Common mistakes students make

One frequent mistake is treating a two variable function like a single variable function and expecting one complete graph to fit naturally into a standard xy-plane. Another is forgetting that a fixed y value creates a different curve than a fixed x value. Students also sometimes confuse partial derivatives with ordinary derivatives. Remember that when computing fₓ, y is treated as constant, and when computing fᵧ, x is treated as constant.

A separate issue occurs when choosing graph ranges. For a Gaussian function, a very wide range can make the peak appear tiny because the function decays rapidly. For a trigonometric function, too narrow a range may hide its periodic structure. The best graph window depends on the function family and the question you are trying to answer.

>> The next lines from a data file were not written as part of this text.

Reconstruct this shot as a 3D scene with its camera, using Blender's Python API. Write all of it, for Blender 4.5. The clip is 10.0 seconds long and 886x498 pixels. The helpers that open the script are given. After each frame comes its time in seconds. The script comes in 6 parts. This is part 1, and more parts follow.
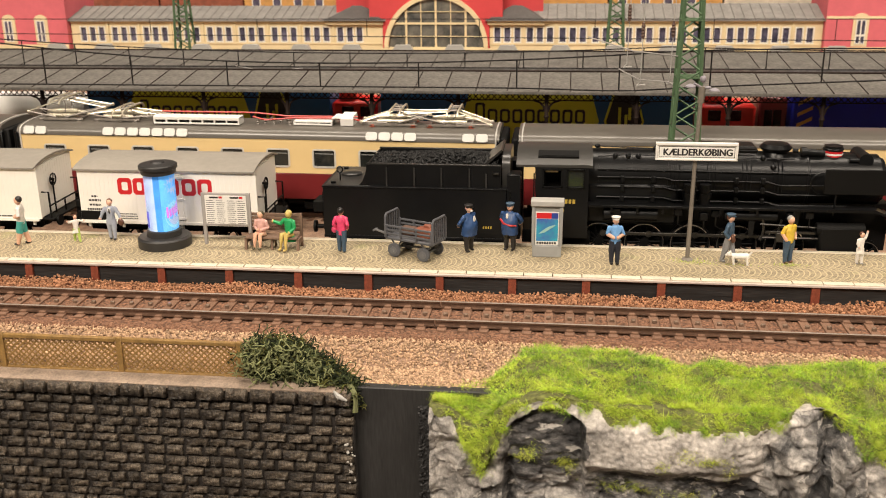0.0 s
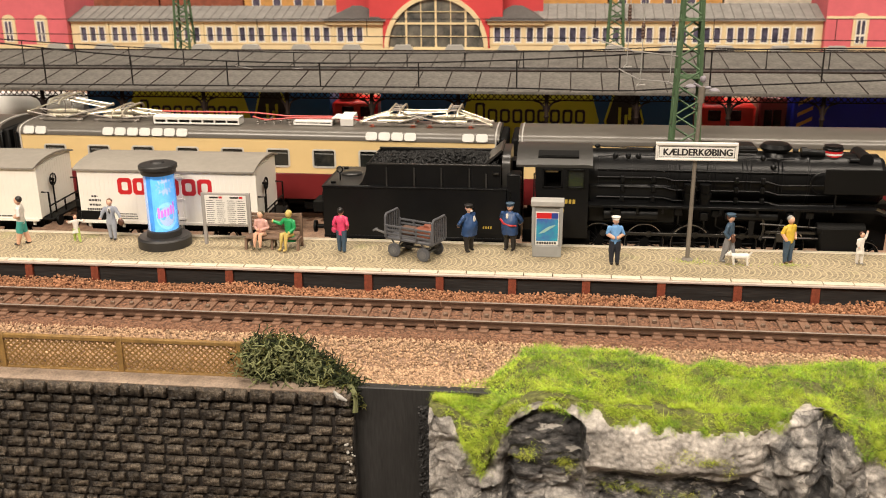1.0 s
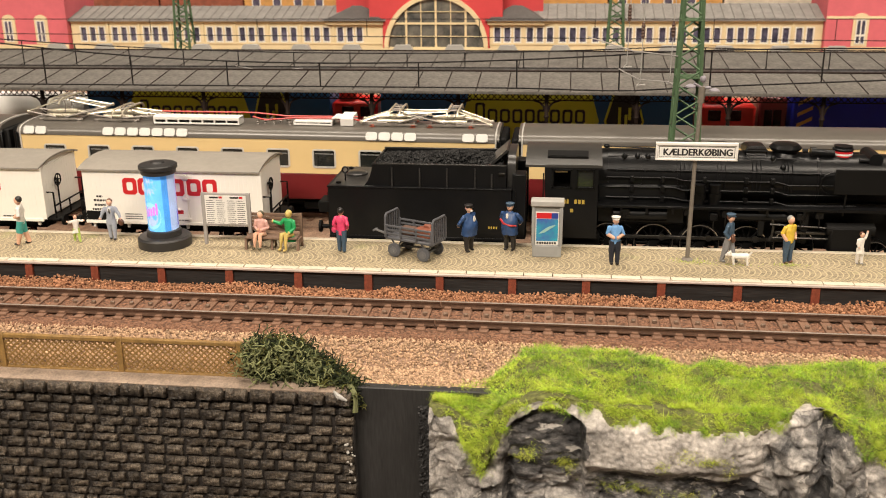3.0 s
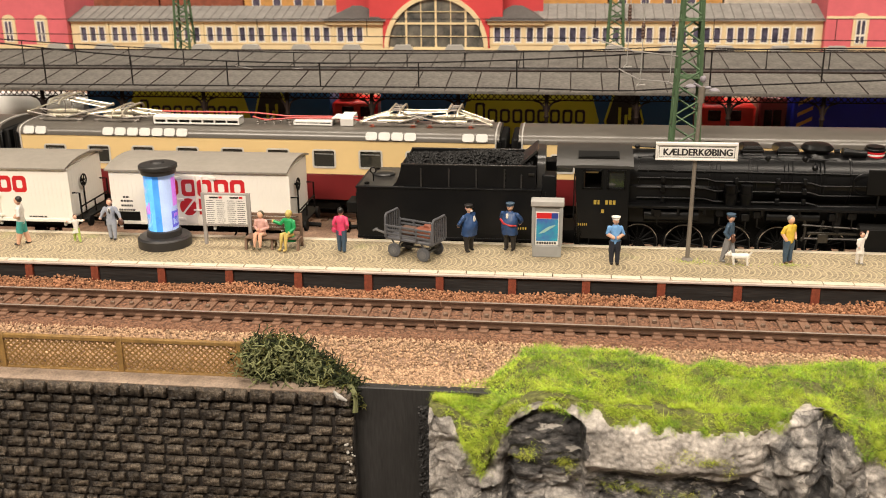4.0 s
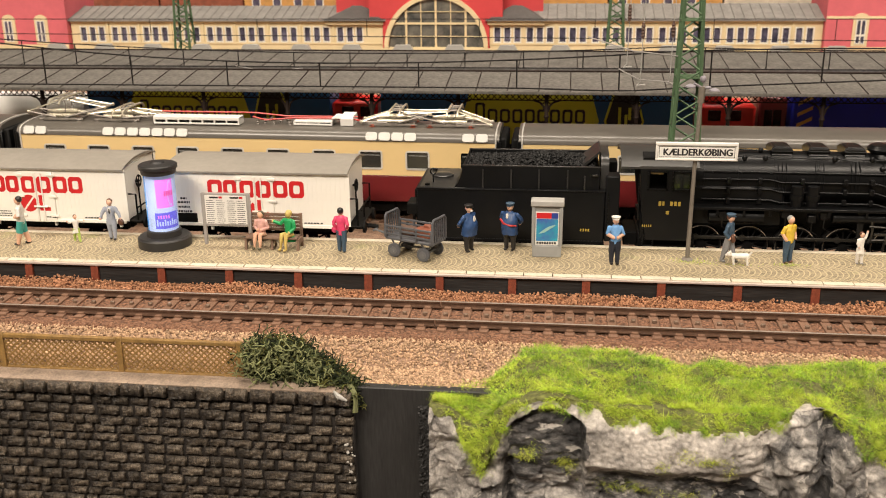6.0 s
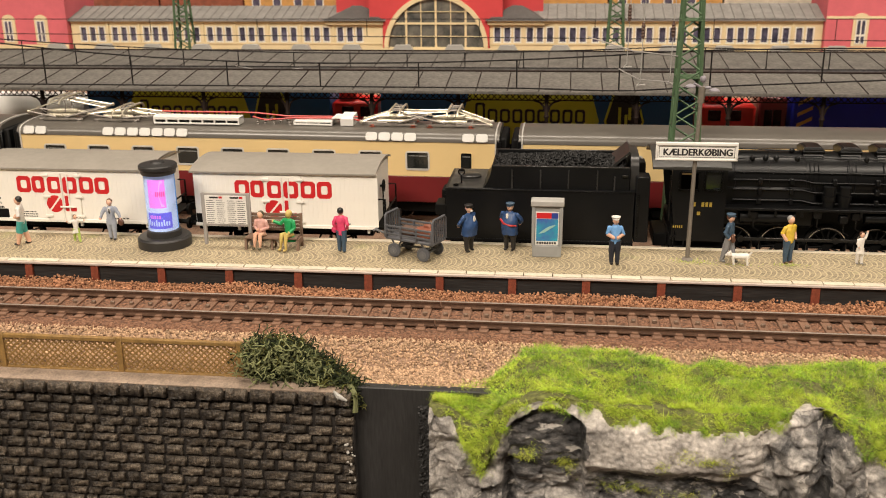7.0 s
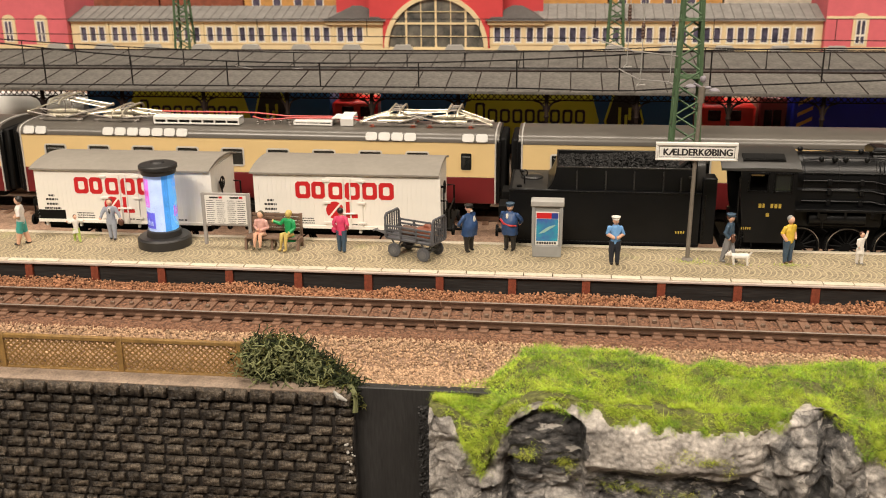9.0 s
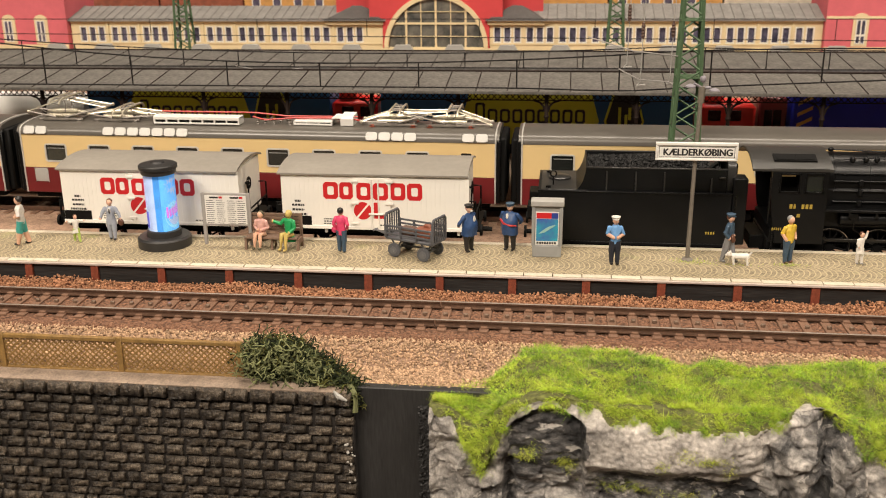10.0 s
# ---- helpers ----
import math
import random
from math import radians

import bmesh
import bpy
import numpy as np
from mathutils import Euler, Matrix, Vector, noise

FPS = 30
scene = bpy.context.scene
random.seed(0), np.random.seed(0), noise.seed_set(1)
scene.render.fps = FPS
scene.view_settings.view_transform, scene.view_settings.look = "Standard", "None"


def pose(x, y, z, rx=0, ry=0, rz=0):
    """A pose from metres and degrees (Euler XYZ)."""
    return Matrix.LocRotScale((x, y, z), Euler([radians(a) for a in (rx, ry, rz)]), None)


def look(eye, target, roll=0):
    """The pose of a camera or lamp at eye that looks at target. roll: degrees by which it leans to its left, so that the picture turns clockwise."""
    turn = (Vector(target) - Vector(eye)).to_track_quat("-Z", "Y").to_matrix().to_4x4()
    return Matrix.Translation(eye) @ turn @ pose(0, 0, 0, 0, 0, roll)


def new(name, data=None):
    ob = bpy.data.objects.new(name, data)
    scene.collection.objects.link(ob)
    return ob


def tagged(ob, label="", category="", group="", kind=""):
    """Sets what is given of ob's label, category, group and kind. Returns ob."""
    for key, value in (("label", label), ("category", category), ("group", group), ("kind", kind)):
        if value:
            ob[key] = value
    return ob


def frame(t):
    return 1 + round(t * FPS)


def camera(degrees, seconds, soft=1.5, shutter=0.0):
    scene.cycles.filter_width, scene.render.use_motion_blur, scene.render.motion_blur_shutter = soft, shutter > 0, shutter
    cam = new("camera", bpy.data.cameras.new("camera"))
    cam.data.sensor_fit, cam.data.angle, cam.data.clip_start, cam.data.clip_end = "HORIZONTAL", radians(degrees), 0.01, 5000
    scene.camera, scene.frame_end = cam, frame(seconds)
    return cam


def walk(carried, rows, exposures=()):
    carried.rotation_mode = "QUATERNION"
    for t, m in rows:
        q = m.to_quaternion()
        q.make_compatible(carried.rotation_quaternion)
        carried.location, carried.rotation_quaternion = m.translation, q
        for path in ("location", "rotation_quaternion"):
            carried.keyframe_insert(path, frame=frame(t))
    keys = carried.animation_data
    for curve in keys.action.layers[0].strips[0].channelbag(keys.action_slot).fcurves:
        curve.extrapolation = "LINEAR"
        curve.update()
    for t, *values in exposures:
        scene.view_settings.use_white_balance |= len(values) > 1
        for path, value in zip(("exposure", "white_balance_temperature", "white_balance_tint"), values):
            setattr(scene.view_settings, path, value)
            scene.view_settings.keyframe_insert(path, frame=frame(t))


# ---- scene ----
# Model railway station in H0 scale. Lengths below are written in millimetres; MM turns them into metres.
MM = 0.001
cam = camera(48.33, 10.0, soft=1.0)
AIM = Vector((math.sin(-0.123976) * math.cos(0.320496), math.cos(-0.123976) * math.cos(0.320496), -math.sin(0.320496)))
EYE = Vector((0.0, -0.309466, 0.125476))
cam.data.dof.use_dof, cam.data.dof.focus_distance, cam.data.dof.aperture_fstop = True, 0.345, 48.0
CAM_POSE = look(EYE, EYE + AIM, -0.672)
walk(cam, [(0.0, CAM_POSE), (10.0, CAM_POSE)], exposures=[(0.0, 0.09), (5.5, 0.09), (7.0, -0.08), (10.0, -0.08)])

# ---- light: warm ceiling lamps of an exhibition room ----
world = bpy.data.worlds.new("world")
world.use_nodes = True
world.node_tree.nodes["Background"].inputs[0].default_value = (1.0, 0.9, 0.76, 1)
world.node_tree.nodes["Background"].inputs[1].default_value = 0.03
scene.world = world


def ceiling_lamp_light(x, y, z, sx, sy, watts, colour, aim):
    data = bpy.data.lights.new("ceiling_light", "AREA")
    data.shape, data.size, data.size_y, data.energy, data.color = "RECTANGLE", sx, sy, watts, colour
    ob = new("ceiling_light", data)
    ob.matrix_world = look((x, y, z), aim)
    return ob


ceiling_lamp_light(-0.7, -1.5, 1.72, 1.2, 0.4, 80, (1.0, 0.875, 0.73), (-0.05, 0.1, 0))
ceiling_lamp_light(0.9, -0.9, 1.72, 1.2, 0.4, 38, (1.0, 0.875, 0.73), (0.1, 0.2, 0))
ceiling_lamp_light(0.0, 0.55, 1.72, 1.6, 0.4, 30, (1.0, 0.875, 0.73), (0, 0.5, 0))


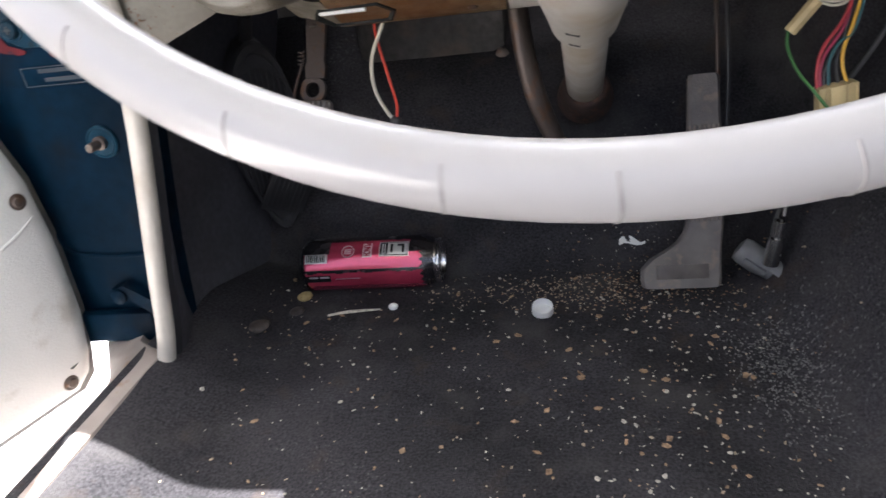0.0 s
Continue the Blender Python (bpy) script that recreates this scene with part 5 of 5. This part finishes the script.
def litter(name, mat, label, n, place, size, seed):
    random.seed(seed)
    bm = bmesh.new()
    for _ in range(n):
        x, y = place()
        s = size()
        z = floor_z(x, y)
        k = random.randint(4, 6)
        a0 = random.uniform(0, 6.3)
        el = random.uniform(0.22, 0.85)
        top = [bm.verts.new((x + s * math.cos(a) * math.cos(a0) - s * el * math.sin(a) * math.sin(a0), y + s * math.cos(a) * math.sin(a0) + s * el * math.sin(a) * math.cos(a0), z + s * random.uniform(0.15, 0.5))) for a in (2 * math.pi * j / k + random.uniform(-0.3, 0.3) for j in range(k))]
        low = [bm.verts.new((v.co.x, v.co.y, z - 0.001)) for v in top]
        bm.faces.new(top)
        for j in range(k):
            bm.faces.new((low[j], low[(j + 1) % k], top[(j + 1) % k], top[j]))
    return solo(name, bm, mat, label, "debris", kind="stuff", smooth=False)


LINT = material("grey_lint", (0.13, 0.127, 0.124), 0.95, grain=((300, 0.4),))


def thread_bits(cx, cy, sx_, sy_, n, seed):
    """Short flat fibres lying along the carpet."""
    random.seed(seed)
    bm = bmesh.new()
    for _ in range(n):
        x, y = random.gauss(cx, sx_), random.gauss(cy, sy_)
        a = random.uniform(0, 3.2)
        l, w = random.uniform(0.0003, 0.0011), random.uniform(0.0002, 0.0006)
        c, s = math.cos(a), math.sin(a)
        q = [(x + l * i * c - w * j * s, y + l * i * s + w * j * c) for i, j in ((-1, -1), (1, -1), (1, 1), (-1, 1))]
        top = [bm.verts.new((u, v, floor_z(u, v) + 0.0010)) for u, v in q]
        low = [bm.verts.new((u, v, floor_z(u, v) - 0.0005)) for u, v in q]
        bm.faces.new(top)
        for j in range(4):
            bm.faces.new((low[j], low[(j + 1) % 4], top[(j + 1) % 4], top[j]))
    return bm


def crease():
    return random.gauss(0.01, 0.085), random.gauss(0.690, 0.022)


def spread():
    x = random.uniform(-0.36, 0.19)
    return (x if random.random() < 0.6 else random.gauss(0.07, 0.07)), random.uniform(0.30, 0.73)


def near_gas():
    return random.gauss(0.08, 0.05), random.gauss(0.77, 0.035)


litter("crumbs", CRUMB, "tan crumbs and grit gathered in the carpet crease", 520, crease, lambda: random.uniform(0.0006, 0.0017), 11)
litter("pale_grit", PALECRUMB, "pale grit scattered over the carpet", 560, spread, lambda: random.uniform(0.0005, 0.0014) * random.choice((1, 1, 1, 1.9)), 12)
litter("dust_specks", PALECRUMB, "pale dust specks round the accelerator", 240, near_gas, lambda: random.uniform(0.0004, 0.0011), 13)
litter("wood_chips", WOODCHIP, "brown wood chips and dry leaf bits on the carpet", 230, spread, lambda: random.choice((0.0011, 0.0014, 0.0017, 0.0022, 0.0038)), 14)
litter("rust_dust", OLDGRIT, "rusty dust and grit by the pedals", 420, lambda: (random.gauss(0.09, 0.06), random.gauss(0.70, 0.03)), lambda: random.uniform(0.0006, 0.0018), 15)
litter("tan_chips", CRUMB, "tan chips scattered over the carpet", 260, spread, lambda: random.uniform(0.0006, 0.0022), 16)

solo("grey_lint", thread_bits(0.178, 0.545, 0.022, 0.042, 900, 21), LINT, "pale grey lint worn into the tunnel carpet", "lint", kind="stuff", smooth=False)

Recommended authoritative resources

If you want to go deeper into multivariable graphing and interpretation, these resources are excellent starting points:

• MIT OpenCourseWare: Multivariable Calculus
• U.S. Bureau of Labor Statistics Occupational Outlook Handbook
• National Center for Education Statistics Digest of Education Statistics

Final takeaway

A graphing calculator function of two variables is most useful when it helps you connect formulas, points, slopes, and shape. That is exactly the bridge students and professionals need when moving from introductory algebra into higher level quantitative work. By evaluating z at a point, comparing partial derivatives, and graphing meaningful slices, you gain a practical understanding of how multivariable systems behave. Whether you are studying calculus, preparing for engineering coursework, or building stronger intuition for data modeling, mastering this skill will pay off well beyond one homework set.